The rest of yesterday I spent reading fluff, watching tv, chatting a little with Jed, and talking with Ian Hagemann about an upcoming panel at Potlatch. I'm ringleading a diversity panel at Potlatch at the end of February (and if you're in the Bay Area, I'd love to see you there. :-), and it's a bit of a trick to figure out where, in the whole wide question of diversity, I want this question to go. I'm also trying to pull together my panelists, and it's tough 'cause Potlatch only lets people serve on one panel, and some of the people I wanted are already taken. You'll probably be hearing more from me on this.
At any rate -- I have a whole pile of little things to get done this morning, and then I'm going to go meet Jenn at a cafe and write, so I'd best get to it. Happy Friday, guys.
2:15. Today's not turning out quite as I expected. No sign of Jenn (she's sometimes a little...umm...flaky's not really quite the right word, because she's very responsible and capable and all that. I really don't know what is the right word, but sometimes things we plan on happening don't happen), and while I got a lot of computer work done I needed to do, I haven't done much else, and certainly not the writing I had sort of planned to do. I'm feeling blue today; sad and mopey and having a hard time getting up the energy to do much. I have a fair pile of reading to do, so I think I'll try to sit and do that; perhaps it will help. What I'd really like to do is sit with a friend on a couch and cuddle and drink hot chocolate, but that is sadly not an option.

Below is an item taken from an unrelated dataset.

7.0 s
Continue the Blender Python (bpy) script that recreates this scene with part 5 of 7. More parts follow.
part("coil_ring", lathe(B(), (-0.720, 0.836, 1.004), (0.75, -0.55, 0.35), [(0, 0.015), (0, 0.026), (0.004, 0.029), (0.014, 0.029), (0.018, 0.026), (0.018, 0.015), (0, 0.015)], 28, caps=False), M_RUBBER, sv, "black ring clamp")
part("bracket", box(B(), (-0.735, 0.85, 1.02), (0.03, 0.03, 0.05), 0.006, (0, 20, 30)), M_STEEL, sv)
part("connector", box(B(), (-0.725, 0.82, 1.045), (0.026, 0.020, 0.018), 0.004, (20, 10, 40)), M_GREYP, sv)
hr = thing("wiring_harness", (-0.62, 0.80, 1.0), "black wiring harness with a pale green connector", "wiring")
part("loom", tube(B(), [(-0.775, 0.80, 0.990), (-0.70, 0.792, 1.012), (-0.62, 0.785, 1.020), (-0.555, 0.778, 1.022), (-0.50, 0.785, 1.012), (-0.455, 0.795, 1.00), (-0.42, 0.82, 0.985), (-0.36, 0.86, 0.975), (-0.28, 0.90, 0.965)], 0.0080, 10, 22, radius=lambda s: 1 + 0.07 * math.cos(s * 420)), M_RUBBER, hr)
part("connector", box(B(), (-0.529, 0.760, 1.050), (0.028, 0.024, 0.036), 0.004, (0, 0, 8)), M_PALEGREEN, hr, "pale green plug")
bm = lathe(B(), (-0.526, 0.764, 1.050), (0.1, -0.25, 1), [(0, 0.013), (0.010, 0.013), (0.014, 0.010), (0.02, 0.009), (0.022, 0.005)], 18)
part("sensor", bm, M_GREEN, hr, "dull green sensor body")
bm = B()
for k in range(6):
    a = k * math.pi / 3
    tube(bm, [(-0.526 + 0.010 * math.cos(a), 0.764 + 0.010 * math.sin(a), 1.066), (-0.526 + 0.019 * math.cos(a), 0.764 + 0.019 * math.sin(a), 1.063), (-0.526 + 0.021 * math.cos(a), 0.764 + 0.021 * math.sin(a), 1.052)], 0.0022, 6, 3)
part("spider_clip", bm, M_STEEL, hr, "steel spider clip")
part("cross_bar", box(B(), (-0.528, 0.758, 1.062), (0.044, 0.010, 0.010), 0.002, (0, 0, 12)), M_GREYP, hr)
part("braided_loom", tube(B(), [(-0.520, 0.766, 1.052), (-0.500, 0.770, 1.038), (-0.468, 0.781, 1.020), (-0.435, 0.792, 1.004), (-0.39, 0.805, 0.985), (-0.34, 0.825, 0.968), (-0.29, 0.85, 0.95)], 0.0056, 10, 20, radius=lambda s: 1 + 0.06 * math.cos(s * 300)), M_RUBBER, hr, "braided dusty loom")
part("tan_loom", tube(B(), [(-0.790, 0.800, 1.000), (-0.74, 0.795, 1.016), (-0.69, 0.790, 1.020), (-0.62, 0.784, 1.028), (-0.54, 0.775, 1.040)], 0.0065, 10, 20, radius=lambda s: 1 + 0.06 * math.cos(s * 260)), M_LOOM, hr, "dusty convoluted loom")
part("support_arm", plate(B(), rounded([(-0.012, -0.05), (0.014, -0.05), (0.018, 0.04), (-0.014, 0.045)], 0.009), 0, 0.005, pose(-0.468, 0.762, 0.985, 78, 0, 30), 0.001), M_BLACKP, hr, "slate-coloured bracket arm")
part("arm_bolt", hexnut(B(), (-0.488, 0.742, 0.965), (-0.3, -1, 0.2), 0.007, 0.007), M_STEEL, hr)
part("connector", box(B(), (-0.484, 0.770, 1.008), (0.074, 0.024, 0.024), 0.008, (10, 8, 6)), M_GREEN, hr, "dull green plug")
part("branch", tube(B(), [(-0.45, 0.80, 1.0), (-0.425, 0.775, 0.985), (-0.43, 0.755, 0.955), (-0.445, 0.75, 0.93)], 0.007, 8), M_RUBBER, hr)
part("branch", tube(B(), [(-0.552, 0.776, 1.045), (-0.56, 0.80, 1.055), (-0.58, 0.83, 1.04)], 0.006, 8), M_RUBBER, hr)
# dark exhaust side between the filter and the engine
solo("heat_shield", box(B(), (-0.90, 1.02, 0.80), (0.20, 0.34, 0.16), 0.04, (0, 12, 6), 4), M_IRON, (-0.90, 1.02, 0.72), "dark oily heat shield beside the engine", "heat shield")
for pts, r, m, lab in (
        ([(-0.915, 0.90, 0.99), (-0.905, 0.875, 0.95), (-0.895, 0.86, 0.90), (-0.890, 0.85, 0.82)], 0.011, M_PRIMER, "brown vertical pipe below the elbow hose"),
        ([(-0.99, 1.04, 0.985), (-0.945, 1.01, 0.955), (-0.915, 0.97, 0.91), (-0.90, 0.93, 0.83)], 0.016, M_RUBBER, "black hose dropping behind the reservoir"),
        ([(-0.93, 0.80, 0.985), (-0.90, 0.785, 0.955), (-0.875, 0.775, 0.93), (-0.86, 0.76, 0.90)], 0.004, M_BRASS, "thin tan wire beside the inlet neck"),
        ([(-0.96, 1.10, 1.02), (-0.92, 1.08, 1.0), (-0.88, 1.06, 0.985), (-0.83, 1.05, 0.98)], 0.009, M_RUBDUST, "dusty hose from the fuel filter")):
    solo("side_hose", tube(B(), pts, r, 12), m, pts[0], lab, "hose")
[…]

10:45. I'm feeling much much better. Jenn called, and of course the thing that had come up was a very reasonable thing to come up. That's why she's not actually a flake -- she always has a very good reason when she misses something. She's just very busy. We're going to take another stab at it tomorrow.
I like to think I might have gotten some work done today if I hadn't called Kevin around 2:30. But it's just as well I did, since we talked until 9:30, and I felt a *lot* better by the time I got off the phone. We've both been very busy this past week, and so I haven't done more than check in with him briefly since last week, and what with all the beginning-of-school-craziness, graduate-student-anxiety, confusion-as-to-whether-Karina-will-be-able-to-come-visit, trying-to-schedule-a-little-time-to-see-each-other-in-the-next-two-months-in-bet ween-conferences,-friends-visiting,-and-job-presentations-for-him, it's been more than a little difficult to find time for a proper phone call. Which means that when we do finally have time to talk to each other, everything spills out, and it takes a while to sort through the muddle.
I'm not even sure what we talked about. Somewhere in there was almost a fight about whether it was good enough just to be ethical, or whether it was better to be actively honorable as well. We ended up with him acknowledging that there was something to be said for the honorable impulse, and with my acknowledging that the honorable impulse was generally the wrong thing to do in the situation if it wasn't agreeing with the ethical analysis, and somehow we managed to come to a peaceful resting place, but it got exceedingly heated along the way. I'm honestly not sure how I can get so incredibly upset with him over philosophical disagreements that wouldn't bother me at all in a classroom. I suspect it's because in a classroom, I'm generally quite sure I'm right, whereas when I'm arguing with him, I generally suspect I'm wrong and boy, do I not want to admit it. Luckily, this time I didn't have to. Quite.
Not everything that's been bothering me this week is resolved, but it's so much nicer having talked it all out with him. I feel like I can cope again. And I'm not going to let that narrative theory assignment defeat me, nope nope. G'night, munchkins. Hopefully, I'll get more work done tomorrow.
Light suffuses the sky, glowing
behind thin clouds; the world
is luminescent in the early hours,
and the air above the mountains
is clean, every tree, every branch
sharply outlined and defined; it is easy
to make grand pronouncements, believe
in absolutes, in this cutting light.